As Taylor mentioned, the relatively slow start by the run game has been a group effort. Leakage by the offensive line or free blitzers have resulted in many of the negative attempts. And there’s no denying the impact of offseason losses of tight end Jack Doyle and wide receiver Zach Pascal. Doyle often provided a block that initially gave Taylor room while Pascal was instrumental in turning an 8-yard gain into an 80-yarder.
There’s no immediate reason to panic. Taylor and the run game have actually been more productive this season than over the first three games of ’21. In last season’s 0-3 start, he was limited to 171 yards on 42 attempts (4.1 per carry). Taylor then eclipsed the 100-yard barrier in 10 of the next 13 games.
Also, the 161 yards he piled up in the opening overtime tie at Houston are the 2nd-most in the NFL so far; the New York Giants’ Saquon Barkley had 164 against the Titans in week 1.
At some level, Taylor’s reputation is working against him.
“We’re not hiding from anybody,’’ Reich said. “Every defense comes in, and they get to play JT. So, every defense that lines up against our offense, all eyes are on Jonathan Taylor.
“It’s just going to bring a different level of focus. It’s going to make it a little bit harder. . . . Teams get geared up. Every defense is super-hyped to play our offense to stop the run. That’s the challenge that we have to meet.’’
It’s a collective responsibility, and a more consistent passing game will help immeasurably. But it starts up front.
“Yeah, we need to block better,’’ All-Pro guard Quenton Nelson said. “And Jonathan’s a great back. It’s tough when you have a free hitter come in, and that falls on us, and the tight ends when they’re involved in the run blocking, but mostly the o-line.
“We need to step it up. We know that.’’
Perhaps the Titans are the cure to what’s ailing the run game. Their defense uncharacteristically ranks near the bottom of the league: 26th in total yards allowed (401.3 per game) and tied-29th in points allowed (84). More alarming, they’re 29th in rushing yards allowed (145 per game) and 32nd in yards per attempt (5.8).

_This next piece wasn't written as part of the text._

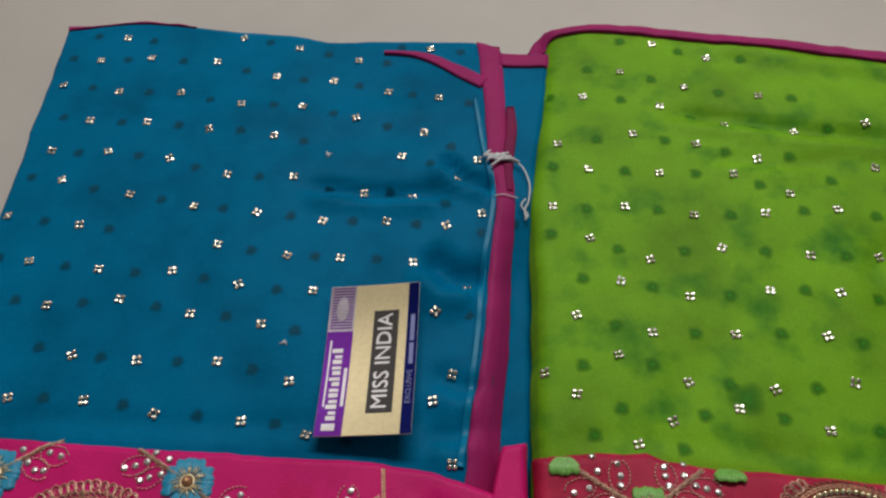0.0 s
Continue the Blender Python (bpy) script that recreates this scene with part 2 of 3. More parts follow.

Tennessee’s run defense already has yielded 12 plays of at least 10 yards, including 68- and 33-yard runs by Barkley and a 33-yarder by Buffalo’s James Cook.
In 2021, the Titans’ run defense ranked 2nd in fewest yards allowed (84.6) and 4th in yards per attempt (3.9).
Taylor was limited to 134 yards on 26 carries in two meeting with the Titans last season, but perhaps a chunk play or two might kick-start the Colts.
“Oh, those are always fun,’’ Taylor said. “But this is the NFL. Those are far and few between. When you do get them, you’ve got to make them count.’’
Helping spring Taylor for game-changing plays are “awesome,’’ said Nelson. “I mean, it’s huge for the offense, and then you get their defense focusing on stopping the run more, and it opens up the passing game, and also excites our whole team when JT is doing well.’’
About Derrick Henry
Sunday marks a rare occasion when NFL rushing champions share the field. Taylor led the league last season (1,811 yards), while Tennessee’s Derrick Henry won the rushing titles in ’20 (2,027) and ’19 (1,540).
Henry, though, is in the midst of an un-Henry-like streak. He’s failed to reach 100 yards in six consecutive games, including the playoff loss to Cincinnati. During that stretch, he’s averaged 68 yards per game and – brace yourself – 3.1 yards per attempt.
Heading into Tennessee’s week 8 meeting with the Colts at Lucas Oil Stadium last season, Henry led the league with 869 yards; 124.1 yards per game, 5.8 per attempt. The Colts limited him to 68 yards on 28 carries, but at some point in the game Henry broke a bone in his right foot that would sideline him for the remainder of the regular season.
In 12 appearances against Indy, Henry has rushed 201 times for 1,045 yards (5.2) with six TDs. He’s had at least 100 yards five times, including in four of the last five meetings.